WRITTEN PROBLEM >> Write the listing below out again exactly, dropping the images.
****
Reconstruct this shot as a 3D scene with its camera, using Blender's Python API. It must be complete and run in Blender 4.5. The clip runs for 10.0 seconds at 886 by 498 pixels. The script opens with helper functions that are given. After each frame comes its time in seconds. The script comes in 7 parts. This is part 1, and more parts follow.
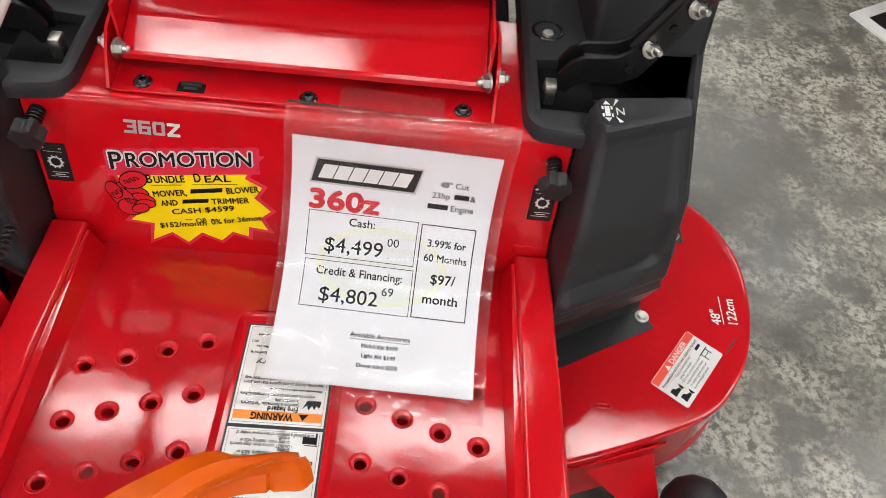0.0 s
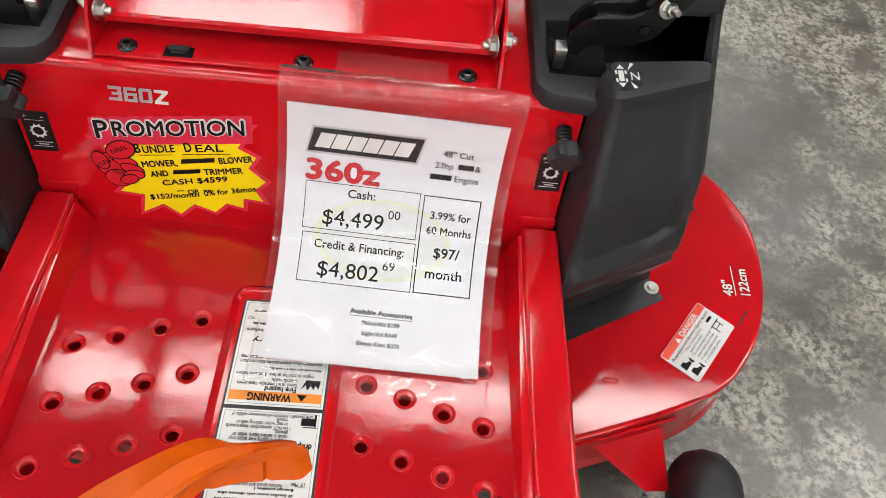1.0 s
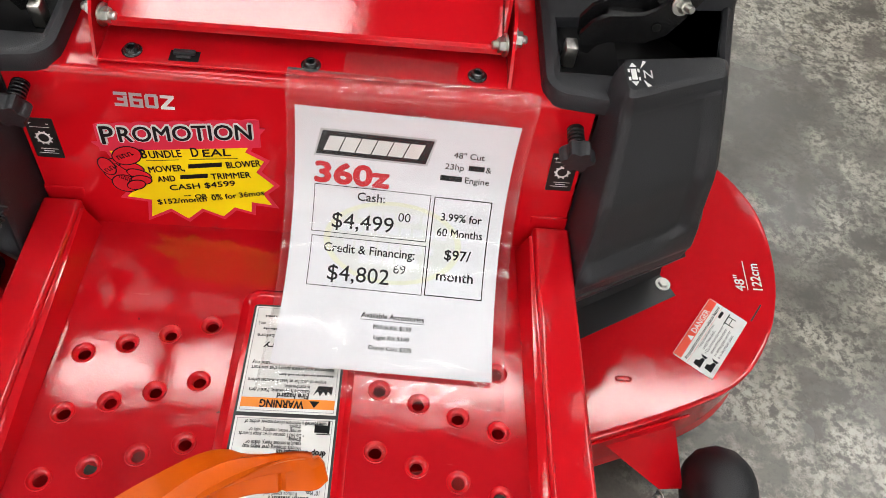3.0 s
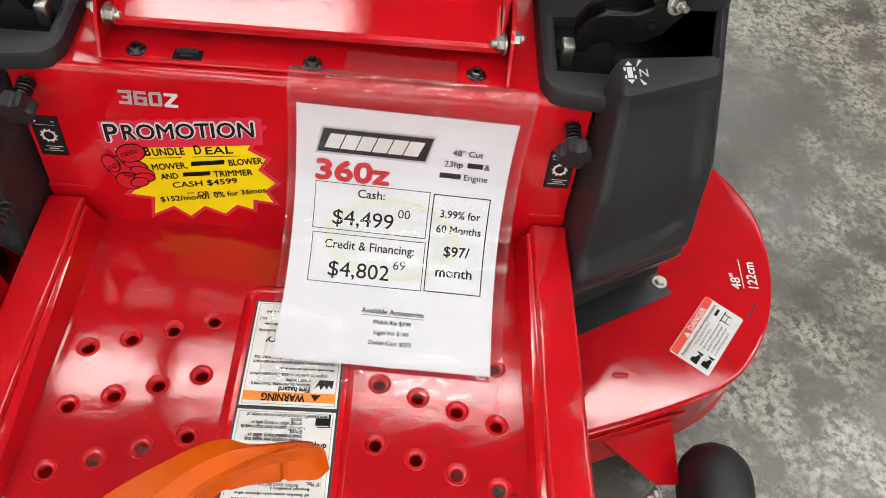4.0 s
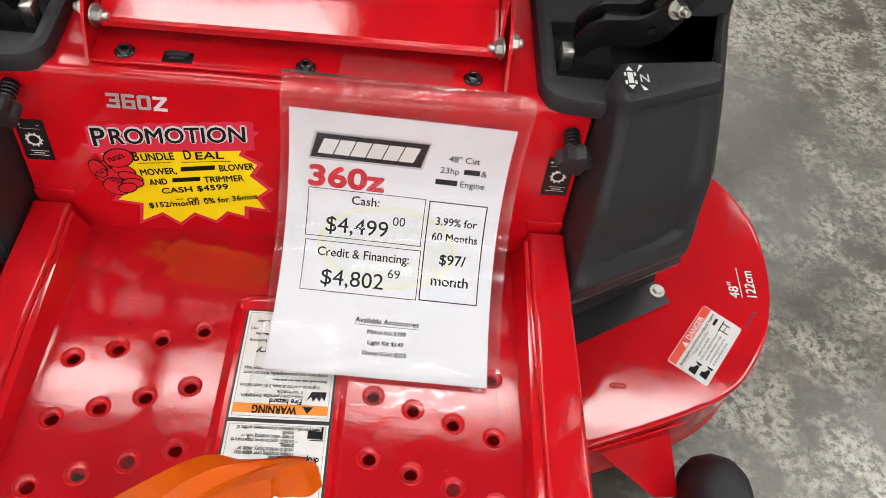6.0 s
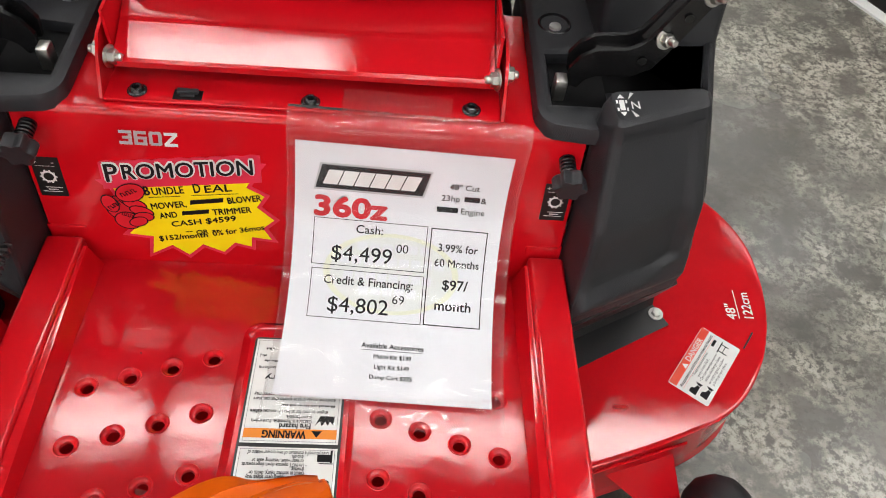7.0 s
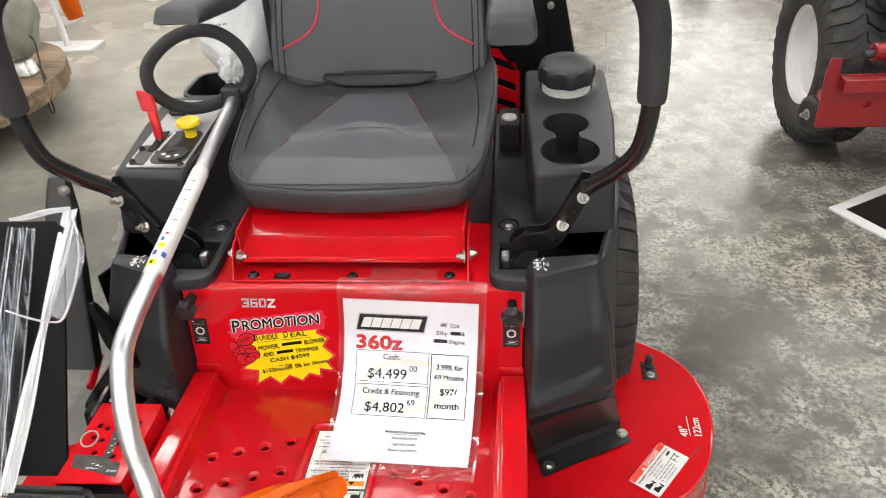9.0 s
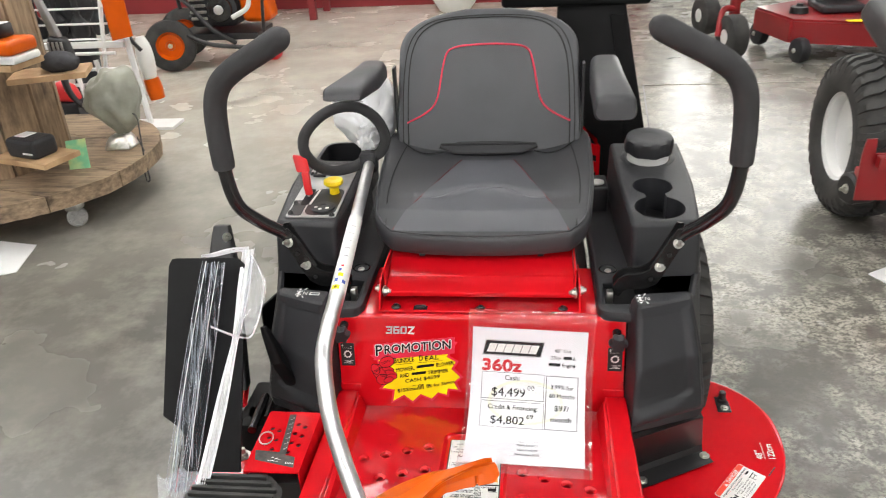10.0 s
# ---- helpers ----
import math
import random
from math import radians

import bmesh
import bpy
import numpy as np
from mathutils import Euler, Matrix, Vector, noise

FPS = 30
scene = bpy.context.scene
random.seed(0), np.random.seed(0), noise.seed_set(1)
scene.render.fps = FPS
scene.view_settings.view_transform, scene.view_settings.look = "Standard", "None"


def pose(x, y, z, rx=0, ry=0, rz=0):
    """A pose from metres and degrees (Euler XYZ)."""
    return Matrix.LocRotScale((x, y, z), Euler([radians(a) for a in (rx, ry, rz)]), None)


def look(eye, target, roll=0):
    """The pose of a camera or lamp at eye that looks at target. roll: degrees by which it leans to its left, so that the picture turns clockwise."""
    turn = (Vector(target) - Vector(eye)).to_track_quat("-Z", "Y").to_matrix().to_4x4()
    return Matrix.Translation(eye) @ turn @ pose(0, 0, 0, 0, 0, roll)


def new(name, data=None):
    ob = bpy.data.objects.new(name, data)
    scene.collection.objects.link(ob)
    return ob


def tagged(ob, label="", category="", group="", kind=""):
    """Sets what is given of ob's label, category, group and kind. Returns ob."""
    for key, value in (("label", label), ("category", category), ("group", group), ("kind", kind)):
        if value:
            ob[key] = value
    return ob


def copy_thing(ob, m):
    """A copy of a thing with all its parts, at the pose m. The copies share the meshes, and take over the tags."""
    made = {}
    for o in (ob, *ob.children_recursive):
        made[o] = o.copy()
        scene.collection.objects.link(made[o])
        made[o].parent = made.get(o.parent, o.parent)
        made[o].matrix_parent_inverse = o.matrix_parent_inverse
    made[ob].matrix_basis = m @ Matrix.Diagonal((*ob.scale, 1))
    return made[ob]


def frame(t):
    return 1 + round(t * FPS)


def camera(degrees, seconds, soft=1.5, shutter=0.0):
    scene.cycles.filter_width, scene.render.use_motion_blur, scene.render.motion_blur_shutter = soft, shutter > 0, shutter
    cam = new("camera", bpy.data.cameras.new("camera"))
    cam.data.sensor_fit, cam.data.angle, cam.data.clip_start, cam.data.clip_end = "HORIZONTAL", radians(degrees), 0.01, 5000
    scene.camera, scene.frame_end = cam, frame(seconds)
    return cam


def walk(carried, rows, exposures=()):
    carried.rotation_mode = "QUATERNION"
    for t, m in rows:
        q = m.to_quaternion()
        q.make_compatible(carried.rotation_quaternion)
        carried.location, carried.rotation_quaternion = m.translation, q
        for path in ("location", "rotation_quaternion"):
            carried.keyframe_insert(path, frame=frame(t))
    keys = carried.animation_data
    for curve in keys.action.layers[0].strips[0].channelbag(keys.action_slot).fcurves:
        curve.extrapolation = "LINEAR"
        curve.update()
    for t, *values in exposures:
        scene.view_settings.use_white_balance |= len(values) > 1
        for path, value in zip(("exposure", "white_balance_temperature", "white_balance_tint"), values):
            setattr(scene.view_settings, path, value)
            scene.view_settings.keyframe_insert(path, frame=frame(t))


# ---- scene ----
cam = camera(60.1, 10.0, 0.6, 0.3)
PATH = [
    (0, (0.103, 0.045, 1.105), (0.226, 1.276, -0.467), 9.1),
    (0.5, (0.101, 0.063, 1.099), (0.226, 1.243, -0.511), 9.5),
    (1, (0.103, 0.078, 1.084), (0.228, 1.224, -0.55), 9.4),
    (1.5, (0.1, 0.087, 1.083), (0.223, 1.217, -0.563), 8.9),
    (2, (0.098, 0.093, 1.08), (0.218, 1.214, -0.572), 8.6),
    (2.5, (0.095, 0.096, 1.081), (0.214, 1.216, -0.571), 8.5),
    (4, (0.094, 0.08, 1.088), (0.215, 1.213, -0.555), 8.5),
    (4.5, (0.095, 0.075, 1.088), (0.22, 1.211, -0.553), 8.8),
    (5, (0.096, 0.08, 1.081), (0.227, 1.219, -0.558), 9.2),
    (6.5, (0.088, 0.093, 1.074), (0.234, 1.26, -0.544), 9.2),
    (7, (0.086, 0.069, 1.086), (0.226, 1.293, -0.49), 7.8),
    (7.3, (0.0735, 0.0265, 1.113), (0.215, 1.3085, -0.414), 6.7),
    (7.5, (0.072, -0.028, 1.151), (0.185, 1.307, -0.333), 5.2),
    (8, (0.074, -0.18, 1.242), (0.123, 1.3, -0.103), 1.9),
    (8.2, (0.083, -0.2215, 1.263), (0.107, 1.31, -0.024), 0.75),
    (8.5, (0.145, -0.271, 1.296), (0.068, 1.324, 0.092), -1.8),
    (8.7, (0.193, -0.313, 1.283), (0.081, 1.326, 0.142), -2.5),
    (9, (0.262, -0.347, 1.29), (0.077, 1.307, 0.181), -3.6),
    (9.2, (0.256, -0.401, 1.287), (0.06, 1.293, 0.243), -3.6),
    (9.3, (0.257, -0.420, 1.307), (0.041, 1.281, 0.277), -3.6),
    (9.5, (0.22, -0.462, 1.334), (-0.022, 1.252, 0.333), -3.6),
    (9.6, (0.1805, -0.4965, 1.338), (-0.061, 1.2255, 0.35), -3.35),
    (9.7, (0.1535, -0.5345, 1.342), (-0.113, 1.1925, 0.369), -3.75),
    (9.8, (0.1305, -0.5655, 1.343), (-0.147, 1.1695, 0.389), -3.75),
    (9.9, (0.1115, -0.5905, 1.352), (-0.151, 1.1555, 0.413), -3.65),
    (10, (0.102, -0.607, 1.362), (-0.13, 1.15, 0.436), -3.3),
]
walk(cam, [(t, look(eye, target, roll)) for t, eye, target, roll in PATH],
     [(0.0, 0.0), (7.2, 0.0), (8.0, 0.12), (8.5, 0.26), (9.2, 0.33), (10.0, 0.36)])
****
TASK SOLUTION >>
Reconstruct this shot as a 3D scene with its camera, using Blender's Python API. It must be complete and run in Blender 4.5. The clip runs for 10.0 seconds at 886 by 498 pixels. The script opens with helper functions that are given. After each frame comes its time in seconds. The script comes in 7 parts. This is part 1, and more parts follow.
0.0 s
1.0 s
3.0 s
4.0 s
6.0 s
7.0 s
9.0 s
10.0 s
# ---- helpers ----
import math
import random
from math import radians

import bmesh
import bpy
import numpy as np
from mathutils import Euler, Matrix, Vector, noise

FPS = 30
scene = bpy.context.scene
random.seed(0), np.random.seed(0), noise.seed_set(1)
scene.render.fps = FPS
scene.view_settings.view_transform, scene.view_settings.look = "Standard", "None"


def pose(x, y, z, rx=0, ry=0, rz=0):
    """A pose from metres and degrees (Euler XYZ)."""
    return Matrix.LocRotScale((x, y, z), Euler([radians(a) for a in (rx, ry, rz)]), None)


def look(eye, target, roll=0):
    """The pose of a camera or lamp at eye that looks at target. roll: degrees by which it leans to its left, so that the picture turns clockwise."""
    turn = (Vector(target) - Vector(eye)).to_track_quat("-Z", "Y").to_matrix().to_4x4()
    return Matrix.Translation(eye) @ turn @ pose(0, 0, 0, 0, 0, roll)


def new(name, data=None):
    ob = bpy.data.objects.new(name, data)
    scene.collection.objects.link(ob)
    return ob


def tagged(ob, label="", category="", group="", kind=""):
    """Sets what is given of ob's label, category, group and kind. Returns ob."""
    for key, value in (("label", label), ("category", category), ("group", group), ("kind", kind)):
        if value:
            ob[key] = value
    return ob


def copy_thing(ob, m):
    """A copy of a thing with all its parts, at the pose m. The copies share the meshes, and take over the tags."""
    made = {}
    for o in (ob, *ob.children_recursive):
        made[o] = o.copy()
        scene.collection.objects.link(made[o])
        made[o].parent = made.get(o.parent, o.parent)
        made[o].matrix_parent_inverse = o.matrix_parent_inverse
    made[ob].matrix_basis = m @ Matrix.Diagonal((*ob.scale, 1))
    return made[ob]


def frame(t):
    return 1 + round(t * FPS)


def camera(degrees, seconds, soft=1.5, shutter=0.0):
    scene.cycles.filter_width, scene.render.use_motion_blur, scene.render.motion_blur_shutter = soft, shutter > 0, shutter
    cam = new("camera", bpy.data.cameras.new("camera"))
    cam.data.sensor_fit, cam.data.angle, cam.data.clip_start, cam.data.clip_end = "HORIZONTAL", radians(degrees), 0.01, 5000
    scene.camera, scene.frame_end = cam, frame(seconds)
    return cam


def walk(carried, rows, exposures=()):
    carried.rotation_mode = "QUATERNION"
    for t, m in rows:
        q = m.to_quaternion()
        q.make_compatible(carried.rotation_quaternion)
        carried.location, carried.rotation_quaternion = m.translation, q
        for path in ("location", "rotation_quaternion"):
            carried.keyframe_insert(path, frame=frame(t))
    keys = carried.animation_data
    for curve in keys.action.layers[0].strips[0].channelbag(keys.action_slot).fcurves:
        curve.extrapolation = "LINEAR"
        curve.update()
    for t, *values in exposures:
        scene.view_settings.use_white_balance |= len(values) > 1
        for path, value in zip(("exposure", "white_balance_temperature", "white_balance_tint"), values):
            setattr(scene.view_settings, path, value)
            scene.view_settings.keyframe_insert(path, frame=frame(t))


# ---- scene ----
cam = camera(60.1, 10.0, 0.6, 0.3)
PATH = [
    (0, (0.103, 0.045, 1.105), (0.226, 1.276, -0.467), 9.1),
    (0.5, (0.101, 0.063, 1.099), (0.226, 1.243, -0.511), 9.5),
    (1, (0.103, 0.078, 1.084), (0.228, 1.224, -0.55), 9.4),
    (1.5, (0.1, 0.087, 1.083), (0.223, 1.217, -0.563), 8.9),
    (2, (0.098, 0.093, 1.08), (0.218, 1.214, -0.572), 8.6),
    (2.5, (0.095, 0.096, 1.081), (0.214, 1.216, -0.571), 8.5),
    (4, (0.094, 0.08, 1.088), (0.215, 1.213, -0.555), 8.5),
    (4.5, (0.095, 0.075, 1.088), (0.22, 1.211, -0.553), 8.8),
    (5, (0.096, 0.08, 1.081), (0.227, 1.219, -0.558), 9.2),
    (6.5, (0.088, 0.093, 1.074), (0.234, 1.26, -0.544), 9.2),
    (7, (0.086, 0.069, 1.086), (0.226, 1.293, -0.49), 7.8),
    (7.3, (0.0735, 0.0265, 1.113), (0.215, 1.3085, -0.414), 6.7),
    (7.5, (0.072, -0.028, 1.151), (0.185, 1.307, -0.333), 5.2),
    (8, (0.074, -0.18, 1.242), (0.123, 1.3, -0.103), 1.9),
    (8.2, (0.083, -0.2215, 1.263), (0.107, 1.31, -0.024), 0.75),
    (8.5, (0.145, -0.271, 1.296), (0.068, 1.324, 0.092), -1.8),
    (8.7, (0.193, -0.313, 1.283), (0.081, 1.326, 0.142), -2.5),
    (9, (0.262, -0.347, 1.29), (0.077, 1.307, 0.181), -3.6),
    (9.2, (0.256, -0.401, 1.287), (0.06, 1.293, 0.243), -3.6),
    (9.3, (0.257, -0.420, 1.307), (0.041, 1.281, 0.277), -3.6),
    (9.5, (0.22, -0.462, 1.334), (-0.022, 1.252, 0.333), -3.6),
    (9.6, (0.1805, -0.4965, 1.338), (-0.061, 1.2255, 0.35), -3.35),
    (9.7, (0.1535, -0.5345, 1.342), (-0.113, 1.1925, 0.369), -3.75),
    (9.8, (0.1305, -0.5655, 1.343), (-0.147, 1.1695, 0.389), -3.75),
    (9.9, (0.1115, -0.5905, 1.352), (-0.151, 1.1555, 0.413), -3.65),
    (10, (0.102, -0.607, 1.362), (-0.13, 1.15, 0.436), -3.3),
]
walk(cam, [(t, look(eye, target, roll)) for t, eye, target, roll in PATH],
     [(0.0, 0.0), (7.2, 0.0), (8.0, 0.12), (8.5, 0.26), (9.2, 0.33), (10.0, 0.36)])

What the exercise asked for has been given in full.